Can you copy out the data exactly? Leave the images out.

------ STORED DATA ------

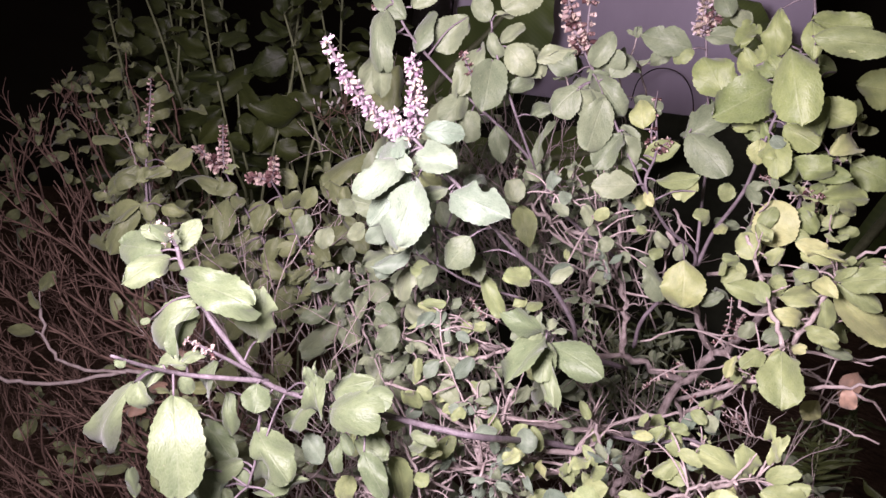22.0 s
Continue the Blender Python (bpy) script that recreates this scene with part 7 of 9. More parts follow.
leaf(s, 0.272, 0.564, 0.761, 0.261, 0.550, 0.751, 0.0178, 5.6, "h", 2)
leaf(s, 0.274, 0.554, 0.760, 0.265, 0.562, 0.767, 0.0124, 18.7, "p", 0)
leaf(s, 0.267, 0.588, 0.807, 0.276, 0.604, 0.826, 0.0201, -3.8, "h", 2)
leaf(s, 0.242, 0.582, 0.818, 0.256, 0.569, 0.811, 0.0135, 14.0, "h", 2, 2)
leaf(s, 0.301, 0.606, 0.819, 0.282, 0.600, 0.826, 0.0182, 11.3, "h", 2)
leaf(s, 0.317, 0.621, 0.842, 0.310, 0.625, 0.859, 0.0182, 10.5, "l")
leaf(s, 0.215, 0.594, 0.854, 0.202, 0.605, 0.874, 0.0186, -8.5, "g", 2)
leaf(s, 0.235, 0.611, 0.849, 0.226, 0.593, 0.833, 0.0205, 13.4, "h")
leaf(s, 0.218, 0.604, 0.848, 0.228, 0.612, 0.860, 0.0188, -2.3)
leaf(s, 0.320, 0.643, 0.778, 0.326, 0.655, 0.797, 0.0194, -3.3, "h", 1, 2)
leaf(s, 0.316, 0.582, 0.700, 0.335, 0.585, 0.709, 0.0138, 10.1, "l", 2, 2)
leaf(s, 0.297, 0.578, 0.711, 0.313, 0.575, 0.693, 0.0157, -3.6, "h", 2)
leaf(s, 0.234, 0.604, 0.706, 0.247, 0.612, 0.710, 0.0170, 15.5, "l", 0)
leaf(s, 0.232, 0.575, 0.689, 0.219, 0.562, 0.694, 0.0154, 7.3, "l", 2)
leaf(s, 0.243, 0.599, 0.683, 0.241, 0.580, 0.677, 0.0119, 1.8, "y", 2)
sprig(basil_back, [(-0.242, 0.641, 0.375), (-0.267, 0.620, 0.483), (-0.285, 0.611, 0.524), (-0.302, 0.606, 0.561)], 0.0016, 0.0009, 4, 0.044, "e", "b", 4100)
sprig(basil_back, [(-0.224, 0.660, 0.415), (-0.257, 0.627, 0.496), (-0.272, 0.616, 0.528), (-0.286, 0.609, 0.555)], 0.0016, 0.0009, 4, 0.044, "e", "b", 4101)
sprig(basil_back, [(-0.281, 0.693, 0.397), (-0.286, 0.663, 0.454), (-0.292, 0.651, 0.473), (-0.300, 0.645, 0.495)], 0.0016, 0.0009, 4, 0.049, "e", "b", 4102)
sprig(basil_back, [(-0.346, 0.643, 0.366), (-0.359, 0.618, 0.446), (-0.360, 0.614, 0.481), (-0.367, 0.608, 0.505)], 0.0016, 0.0009, 4, 0.036, "e", "b", 4103)
sprig(basil_back, [(-0.279, 0.640, 0.317), (-0.266, 0.627, 0.402), (-0.267, 0.624, 0.442), (-0.272, 0.619, 0.462)], 0.0016, 0.0009, 4, 0.042, "e", "b", 4104)
sprig(basil_back, [(-0.218, 0.667, 0.430), (-0.207, 0.638, 0.474), (-0.199, 0.634, 0.497), (-0.202, 0.624, 0.504)], 0.0016, 0.0009, 4, 0.034, "e", "b", 4105)
sprig(basil_back, [(-0.145, 0.737, 0.371), (-0.182, 0.699, 0.442), (-0.186, 0.690, 0.468), (-0.208, 0.679, 0.493)], 0.0016, 0.0009, 4, 0.042, "e", "b", 4106)
sprig(basil_back, [(-0.218, 0.718, 0.416), (-0.213, 0.700, 0.496), (-0.219, 0.690, 0.519), (-0.217, 0.692, 0.554)], 0.0016, 0.0009, 4, 0.047, "e", "b", 4107)
sprig(basil_back, [(-0.183, 0.702, 0.399), (-0.196, 0.674, 0.469), (-0.197, 0.666, 0.495), (-0.212, 0.658, 0.520)], 0.0016, 0.0009, 4, 0.042, "e", "b", 4108)
sprig(basil_back, [(-0.294, 0.653, 0.403), (-0.259, 0.650, 0.494), (-0.250, 0.651, 0.532), (-0.241, 0.654, 0.561)], 0.0016, 0.0009, 4, 0.045, "e", "b", 4109)
# Back sprigs of kind w carry their depth shade in the leaf colour.
sprig(basil_back, [(-0.081, 0.816, 0.398), (-0.092, 0.797, 0.491), (-0.099, 0.792, 0.527), (-0.103, 0.791, 0.559)], 0.0016, 0.0009, 4, 0.037, "g", "b", 4200)
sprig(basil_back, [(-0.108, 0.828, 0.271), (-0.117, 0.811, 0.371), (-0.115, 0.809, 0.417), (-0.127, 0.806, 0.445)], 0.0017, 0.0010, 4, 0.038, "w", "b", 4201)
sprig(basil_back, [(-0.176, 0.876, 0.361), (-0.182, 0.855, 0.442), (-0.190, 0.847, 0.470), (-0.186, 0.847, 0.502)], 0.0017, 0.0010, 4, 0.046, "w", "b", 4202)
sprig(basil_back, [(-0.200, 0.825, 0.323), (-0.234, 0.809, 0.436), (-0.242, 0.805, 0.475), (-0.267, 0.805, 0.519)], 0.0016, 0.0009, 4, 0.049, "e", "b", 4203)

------

**EXERCISE SOLUTION**
22.0 s
Continue the Blender Python (bpy) script that recreates this scene with part 7 of 9. More parts follow.
leaf(s, 0.272, 0.564, 0.761, 0.261, 0.550, 0.751, 0.0178, 5.6, "h", 2)
leaf(s, 0.274, 0.554, 0.760, 0.265, 0.562, 0.767, 0.0124, 18.7, "p", 0)
leaf(s, 0.267, 0.588, 0.807, 0.276, 0.604, 0.826, 0.0201, -3.8, "h", 2)
leaf(s, 0.242, 0.582, 0.818, 0.256, 0.569, 0.811, 0.0135, 14.0, "h", 2, 2)
leaf(s, 0.301, 0.606, 0.819, 0.282, 0.600, 0.826, 0.0182, 11.3, "h", 2)
leaf(s, 0.317, 0.621, 0.842, 0.310, 0.625, 0.859, 0.0182, 10.5, "l")
leaf(s, 0.215, 0.594, 0.854, 0.202, 0.605, 0.874, 0.0186, -8.5, "g", 2)
leaf(s, 0.235, 0.611, 0.849, 0.226, 0.593, 0.833, 0.0205, 13.4, "h")
leaf(s, 0.218, 0.604, 0.848, 0.228, 0.612, 0.860, 0.0188, -2.3)
leaf(s, 0.320, 0.643, 0.778, 0.326, 0.655, 0.797, 0.0194, -3.3, "h", 1, 2)
leaf(s, 0.316, 0.582, 0.700, 0.335, 0.585, 0.709, 0.0138, 10.1, "l", 2, 2)
leaf(s, 0.297, 0.578, 0.711, 0.313, 0.575, 0.693, 0.0157, -3.6, "h", 2)
leaf(s, 0.234, 0.604, 0.706, 0.247, 0.612, 0.710, 0.0170, 15.5, "l", 0)
leaf(s, 0.232, 0.575, 0.689, 0.219, 0.562, 0.694, 0.0154, 7.3, "l", 2)
leaf(s, 0.243, 0.599, 0.683, 0.241, 0.580, 0.677, 0.0119, 1.8, "y", 2)
sprig(basil_back, [(-0.242, 0.641, 0.375), (-0.267, 0.620, 0.483), (-0.285, 0.611, 0.524), (-0.302, 0.606, 0.561)], 0.0016, 0.0009, 4, 0.044, "e", "b", 4100)
sprig(basil_back, [(-0.224, 0.660, 0.415), (-0.257, 0.627, 0.496), (-0.272, 0.616, 0.528), (-0.286, 0.609, 0.555)], 0.0016, 0.0009, 4, 0.044, "e", "b", 4101)
sprig(basil_back, [(-0.281, 0.693, 0.397), (-0.286, 0.663, 0.454), (-0.292, 0.651, 0.473), (-0.300, 0.645, 0.495)], 0.0016, 0.0009, 4, 0.049, "e", "b", 4102)
sprig(basil_back, [(-0.346, 0.643, 0.366), (-0.359, 0.618, 0.446), (-0.360, 0.614, 0.481), (-0.367, 0.608, 0.505)], 0.0016, 0.0009, 4, 0.036, "e", "b", 4103)
sprig(basil_back, [(-0.279, 0.640, 0.317), (-0.266, 0.627, 0.402), (-0.267, 0.624, 0.442), (-0.272, 0.619, 0.462)], 0.0016, 0.0009, 4, 0.042, "e", "b", 4104)
sprig(basil_back, [(-0.218, 0.667, 0.430), (-0.207, 0.638, 0.474), (-0.199, 0.634, 0.497), (-0.202, 0.624, 0.504)], 0.0016, 0.0009, 4, 0.034, "e", "b", 4105)
sprig(basil_back, [(-0.145, 0.737, 0.371), (-0.182, 0.699, 0.442), (-0.186, 0.690, 0.468), (-0.208, 0.679, 0.493)], 0.0016, 0.0009, 4, 0.042, "e", "b", 4106)
sprig(basil_back, [(-0.218, 0.718, 0.416), (-0.213, 0.700, 0.496), (-0.219, 0.690, 0.519), (-0.217, 0.692, 0.554)], 0.0016, 0.0009, 4, 0.047, "e", "b", 4107)
sprig(basil_back, [(-0.183, 0.702, 0.399), (-0.196, 0.674, 0.469), (-0.197, 0.666, 0.495), (-0.212, 0.658, 0.520)], 0.0016, 0.0009, 4, 0.042, "e", "b", 4108)
sprig(basil_back, [(-0.294, 0.653, 0.403), (-0.259, 0.650, 0.494), (-0.250, 0.651, 0.532), (-0.241, 0.654, 0.561)], 0.0016, 0.0009, 4, 0.045, "e", "b", 4109)
# Back sprigs of kind w carry their depth shade in the leaf colour.
sprig(basil_back, [(-0.081, 0.816, 0.398), (-0.092, 0.797, 0.491), (-0.099, 0.792, 0.527), (-0.103, 0.791, 0.559)], 0.0016, 0.0009, 4, 0.037, "g", "b", 4200)
sprig(basil_back, [(-0.108, 0.828, 0.271), (-0.117, 0.811, 0.371), (-0.115, 0.809, 0.417), (-0.127, 0.806, 0.445)], 0.0017, 0.0010, 4, 0.038, "w", "b", 4201)
sprig(basil_back, [(-0.176, 0.876, 0.361), (-0.182, 0.855, 0.442), (-0.190, 0.847, 0.470), (-0.186, 0.847, 0.502)], 0.0017, 0.0010, 4, 0.046, "w", "b", 4202)
sprig(basil_back, [(-0.200, 0.825, 0.323), (-0.234, 0.809, 0.436), (-0.242, 0.805, 0.475), (-0.267, 0.805, 0.519)], 0.0016, 0.0009, 4, 0.049, "e", "b", 4203)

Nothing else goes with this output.